Press Releases

The Board of Directors of Safilo Group S.p.A. Approves the Financial Results of the First Half of 2022

(PRESS RELEASE) PADUA — The Board of Directors of Safilo Group S.p.A. has today reviewed and approved the economic and financial results of the first half of 2022.

Angelo Trocchia, Safilo’s chief executive officer, commented: “We are pleased with the development of our business in the second quarter. Our strategic objective to build a Safilo with a strong and balanced portfolio of brands, geographies, products and channels is progressing well. This year Europe, our second largest region, has bounced back strongly becoming the Group’s key revenue growth driver in the first semester.

Our organic business instead remained substantially in line with last year in North America, where, this year, the pace of consumption has been undoubtedly moderate behind a tougher economic environment in the United States, a market where our sales were faced with an even more demanding comparison with Q2 2021.

In Q2 we also benefited from the strength of our business in emerging markets, in particular in Brazil, Mexico and the Middle East, while China was impacted by the Covid-related lockdowns.

After posting a strong start to the year, positive top line momentum continued in Q2 with a total performance at constant exchange rates of +4.0% and another solid organic growth of +9.8% which allowed us to close the first half of the year with a double-digit organic growth of +12.0%. As expected, sales of sunglasses were back to growth, but we were equally delighted to see that our prescription frames business continued to rise.

Our brands were our strongest assets: from our own Carrera and Polaroid, which continued to record strong double-digit growth rates, adding to the outstanding performance of Smith’s portfolio of sport and outdoor focused products, to our licensed brands BOSS, Tommy Hilfiger, Kate Spade, David Beckham, UnderArmour and Isabel Marant. We are particularly proud of the strong demand for our new launches of Carolina Herrera, Chiara Ferragni and Dsquared2, all supporting our strategy for a more diversified and balanced license portfolio.

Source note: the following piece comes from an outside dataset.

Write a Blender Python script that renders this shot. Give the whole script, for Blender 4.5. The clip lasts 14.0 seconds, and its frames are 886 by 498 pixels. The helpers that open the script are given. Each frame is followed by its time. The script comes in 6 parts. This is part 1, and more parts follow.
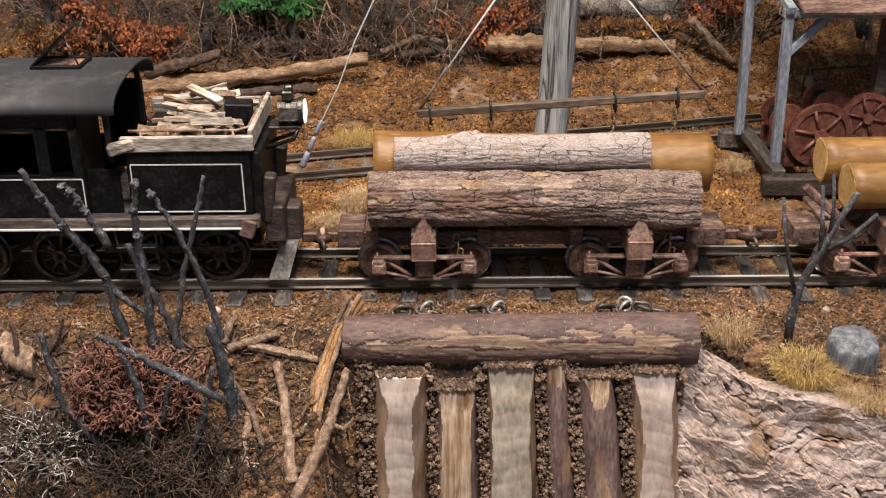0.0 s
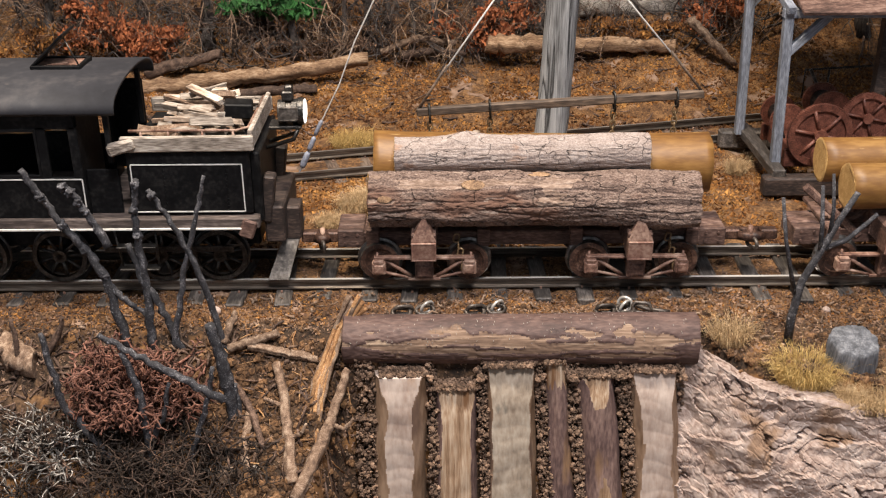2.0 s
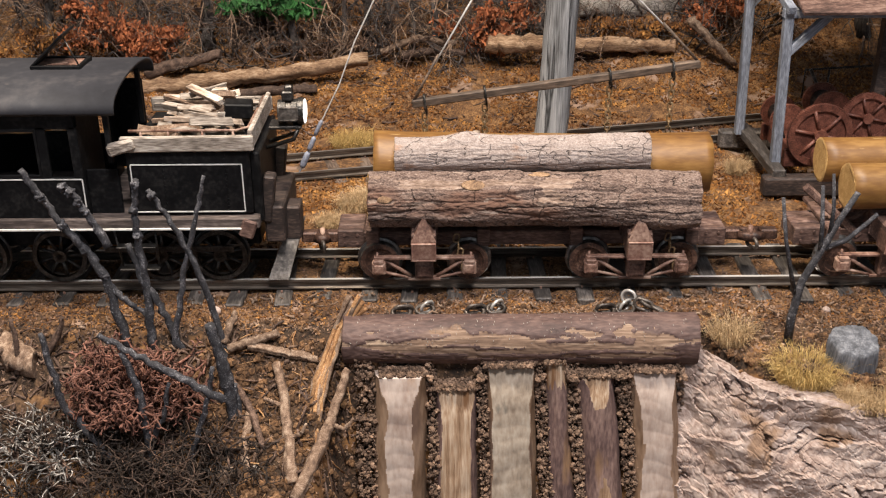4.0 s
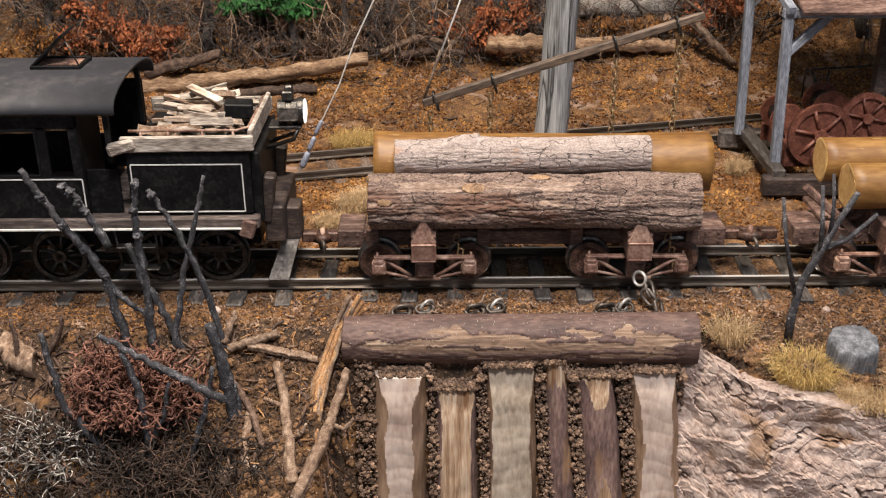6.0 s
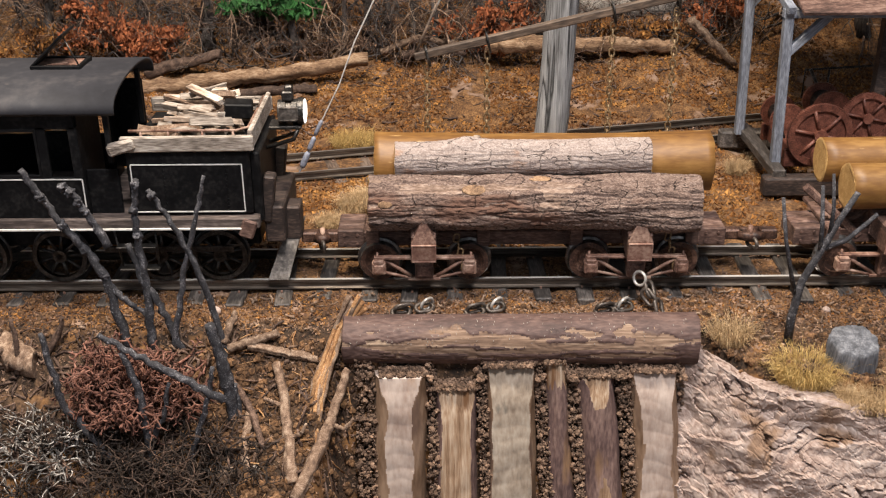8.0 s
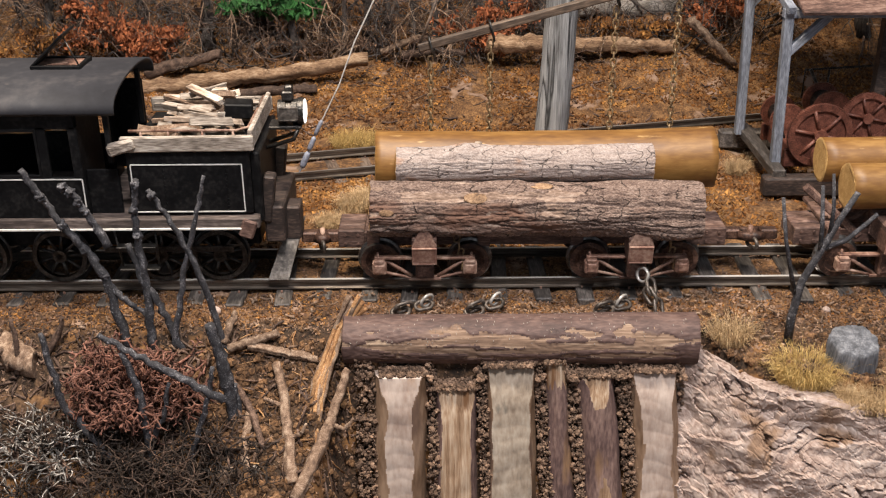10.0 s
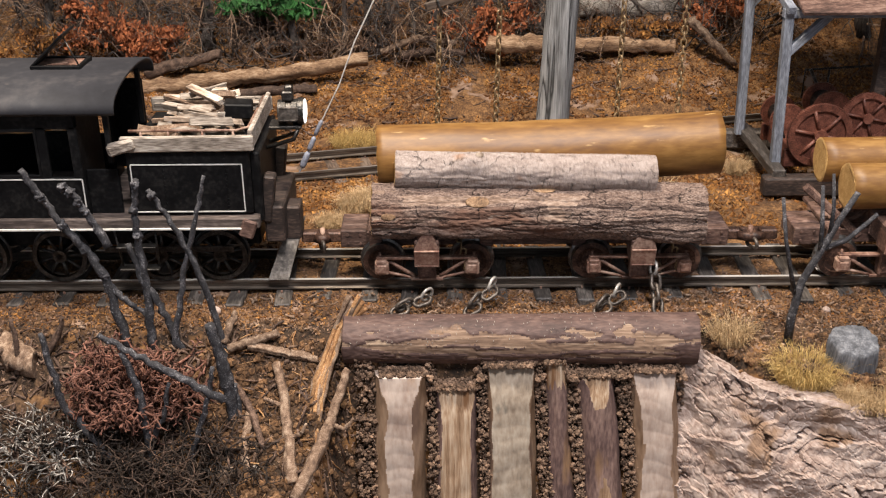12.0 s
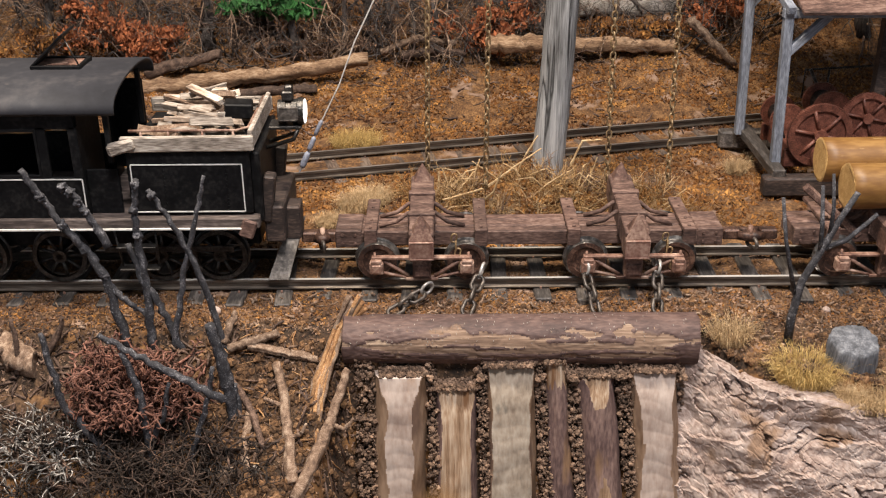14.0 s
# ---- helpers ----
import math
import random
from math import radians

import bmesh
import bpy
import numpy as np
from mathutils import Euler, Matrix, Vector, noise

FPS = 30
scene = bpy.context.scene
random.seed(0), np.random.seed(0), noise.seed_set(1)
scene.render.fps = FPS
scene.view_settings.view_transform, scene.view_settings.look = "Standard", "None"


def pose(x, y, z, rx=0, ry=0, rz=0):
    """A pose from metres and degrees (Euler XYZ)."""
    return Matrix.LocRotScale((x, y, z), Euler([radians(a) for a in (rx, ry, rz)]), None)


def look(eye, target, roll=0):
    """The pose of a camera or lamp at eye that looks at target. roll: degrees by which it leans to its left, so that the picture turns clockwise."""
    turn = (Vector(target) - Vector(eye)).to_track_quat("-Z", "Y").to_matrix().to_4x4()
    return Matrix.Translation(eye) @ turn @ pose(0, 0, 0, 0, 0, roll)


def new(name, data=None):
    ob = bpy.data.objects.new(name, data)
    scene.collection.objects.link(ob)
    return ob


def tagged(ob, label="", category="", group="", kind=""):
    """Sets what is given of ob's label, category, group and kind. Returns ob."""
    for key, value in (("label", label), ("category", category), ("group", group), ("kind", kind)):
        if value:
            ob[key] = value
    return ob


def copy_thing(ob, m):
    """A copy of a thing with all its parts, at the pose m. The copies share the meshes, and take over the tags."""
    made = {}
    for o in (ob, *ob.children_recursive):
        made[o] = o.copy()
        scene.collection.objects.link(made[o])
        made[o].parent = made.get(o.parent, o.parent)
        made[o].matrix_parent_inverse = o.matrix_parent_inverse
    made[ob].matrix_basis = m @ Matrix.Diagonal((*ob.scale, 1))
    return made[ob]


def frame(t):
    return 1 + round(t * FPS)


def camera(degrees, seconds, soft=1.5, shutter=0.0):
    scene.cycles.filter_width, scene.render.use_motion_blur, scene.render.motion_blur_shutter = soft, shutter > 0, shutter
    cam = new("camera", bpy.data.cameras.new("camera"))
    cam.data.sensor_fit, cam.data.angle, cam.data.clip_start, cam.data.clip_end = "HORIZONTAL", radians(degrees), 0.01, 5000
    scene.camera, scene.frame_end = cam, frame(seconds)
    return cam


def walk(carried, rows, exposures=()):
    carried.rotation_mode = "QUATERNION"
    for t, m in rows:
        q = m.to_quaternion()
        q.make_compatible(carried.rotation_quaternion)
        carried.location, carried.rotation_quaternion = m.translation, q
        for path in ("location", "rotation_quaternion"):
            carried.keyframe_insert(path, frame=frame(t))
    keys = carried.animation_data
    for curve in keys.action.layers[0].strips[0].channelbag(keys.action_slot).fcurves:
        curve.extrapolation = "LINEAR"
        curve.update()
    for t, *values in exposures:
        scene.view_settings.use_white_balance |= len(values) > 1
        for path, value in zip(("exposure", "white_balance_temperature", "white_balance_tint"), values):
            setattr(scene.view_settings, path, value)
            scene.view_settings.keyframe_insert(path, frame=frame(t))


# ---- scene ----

Also in the second quarter, our earnings growth continued to exceed sales growth. We delivered another meaningful expansion of the gross profit, up 20.0% compared to last year, while the gross margin soared to 56.5% from 52.3%, more than offsetting ongoing inflationary pressures of logistics and energy costs with a positive sales mix and price. This has been a key enabler to keep investing in marketing and advertising activities to fuel the growth of our brands. At the operating level, our adjusted2 EBITDA margin reached 10.6% in Q2, taking our H1 margin to 11.0%, 130 basis points higher than in H1 2021.

In the first half, we also returned to a more consistent net result, reaching 33.7 million euros, and an exponential increase compared to both H1 2021 and H1 2019.

At the end of June, our Group Net Debt was well under control, slightly below the position recorded at the end of March, and around 11 million euros higher than year-end last year due to our business seasonality.

Despite the numerous macro headwinds in which we operate, including the persistence of strong inflationary pressures and their related impacts on consumption, Covid-related restrictions and the conflict in Ukraine, our results and the trends recorded so far in the eyewear industry give us confidence to reach already in 2022 the economic targets set out in our 2024 business plan.”